* start *
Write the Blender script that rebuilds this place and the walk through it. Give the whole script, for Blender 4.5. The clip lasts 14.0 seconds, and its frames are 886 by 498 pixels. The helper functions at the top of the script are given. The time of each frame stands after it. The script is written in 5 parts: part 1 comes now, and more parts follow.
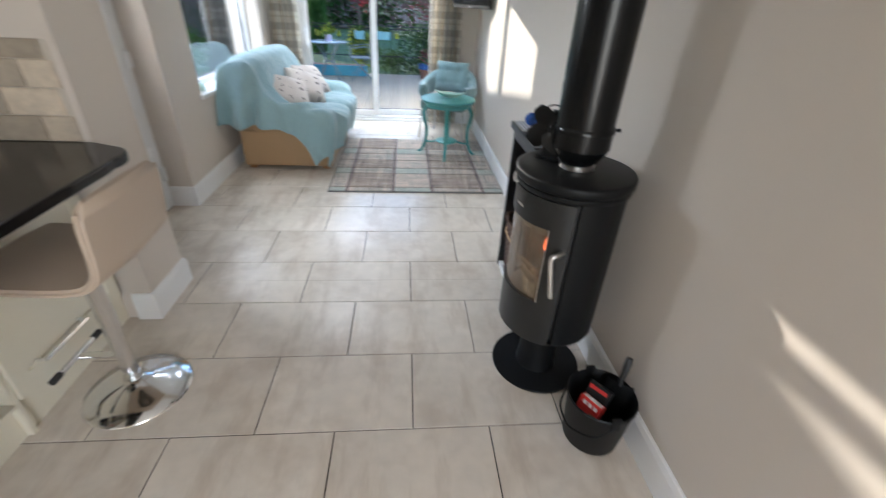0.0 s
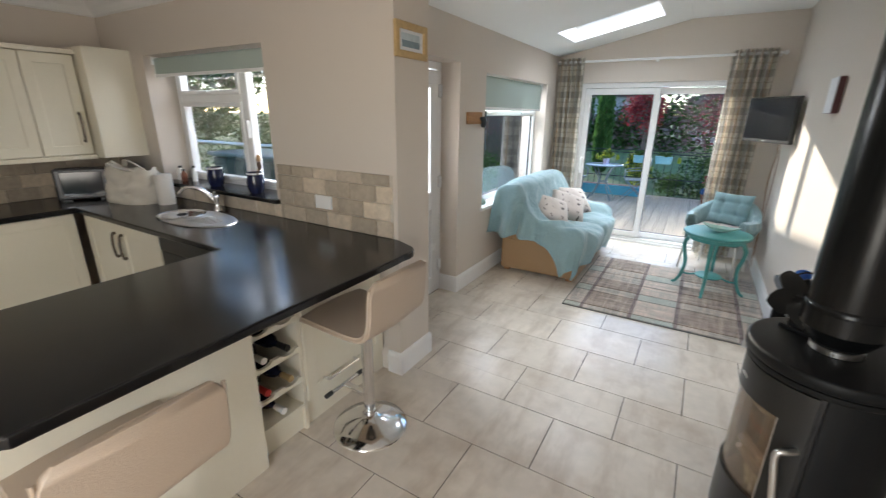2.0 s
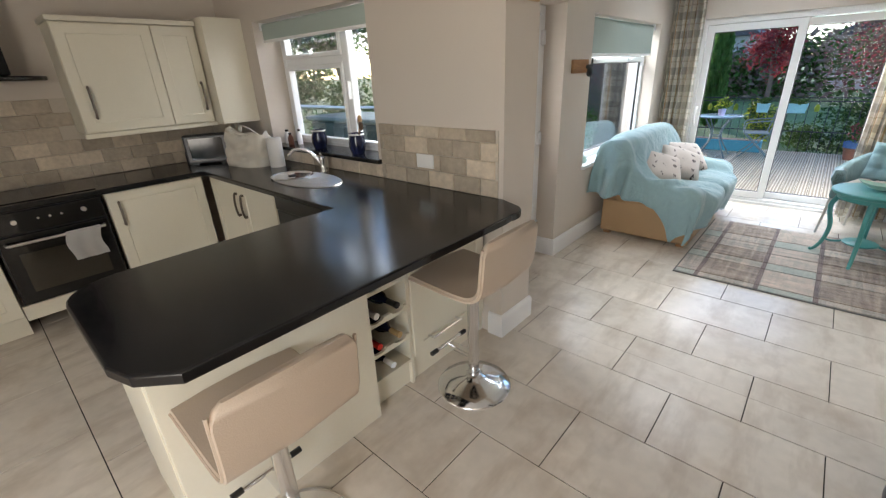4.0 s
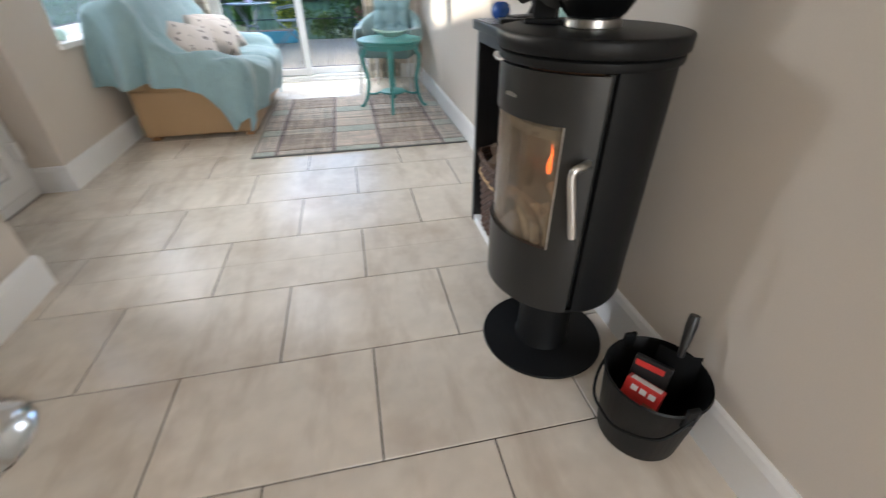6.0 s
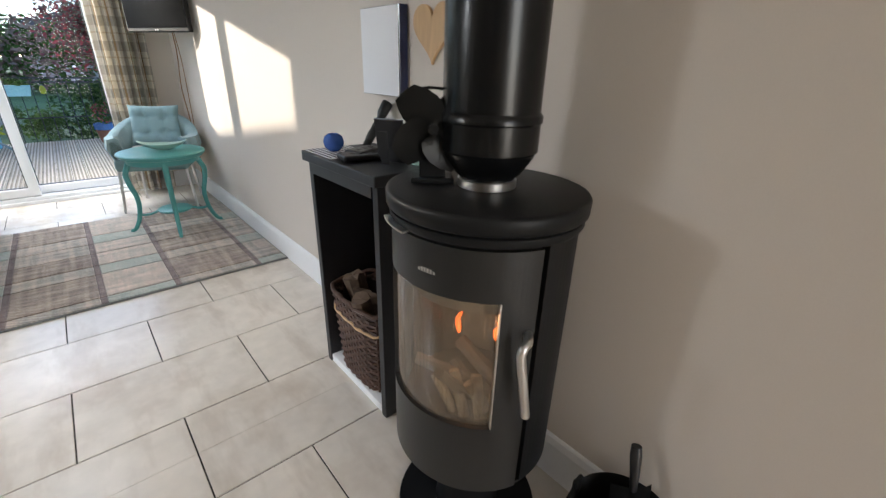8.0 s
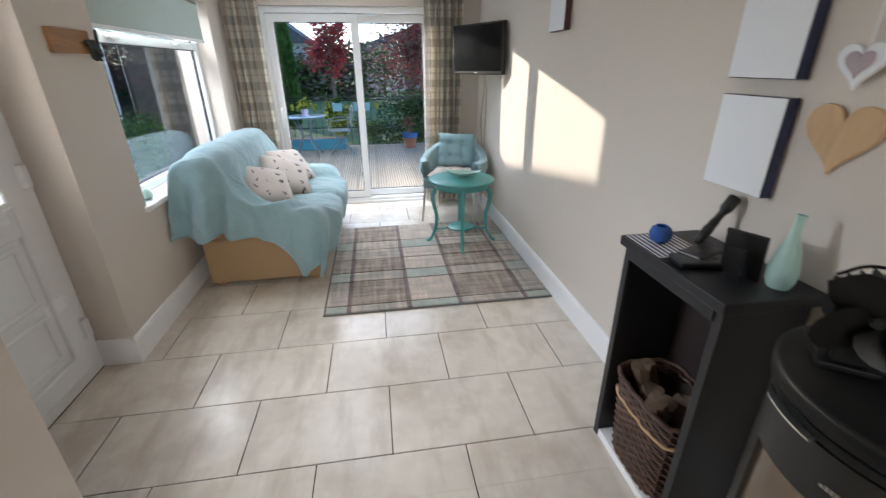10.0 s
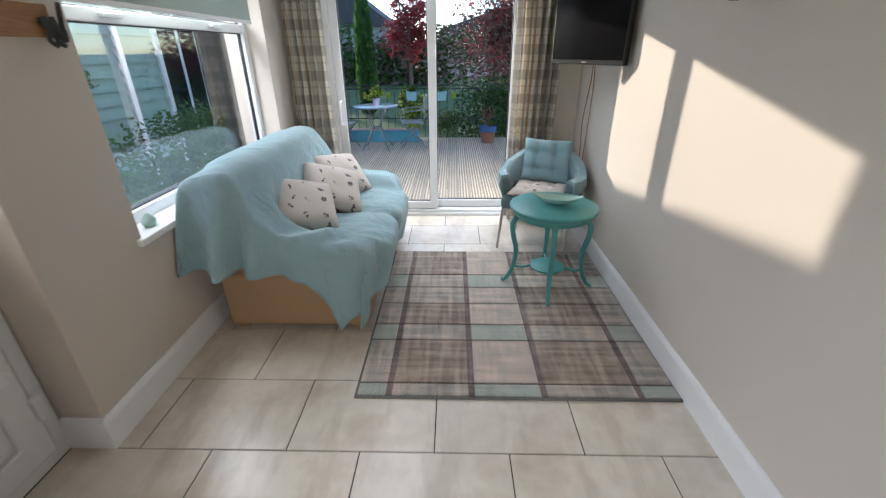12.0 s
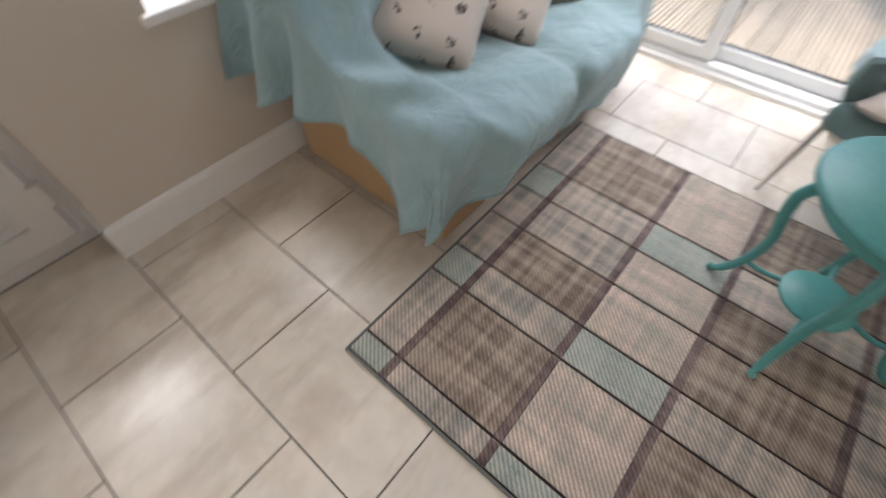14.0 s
* end *
■ Short task
All of the data needs repeating exactly, but the pictures do not.

■ Response to this task
Write the Blender script that rebuilds this place and the walk through it. Give the whole script, for Blender 4.5. The clip lasts 14.0 seconds, and its frames are 886 by 498 pixels. The helper functions at the top of the script are given. The time of each frame stands after it. The script is written in 5 parts: part 1 comes now, and more parts follow.
0.0 s
2.0 s
4.0 s
6.0 s
8.0 s
10.0 s
12.0 s
14.0 s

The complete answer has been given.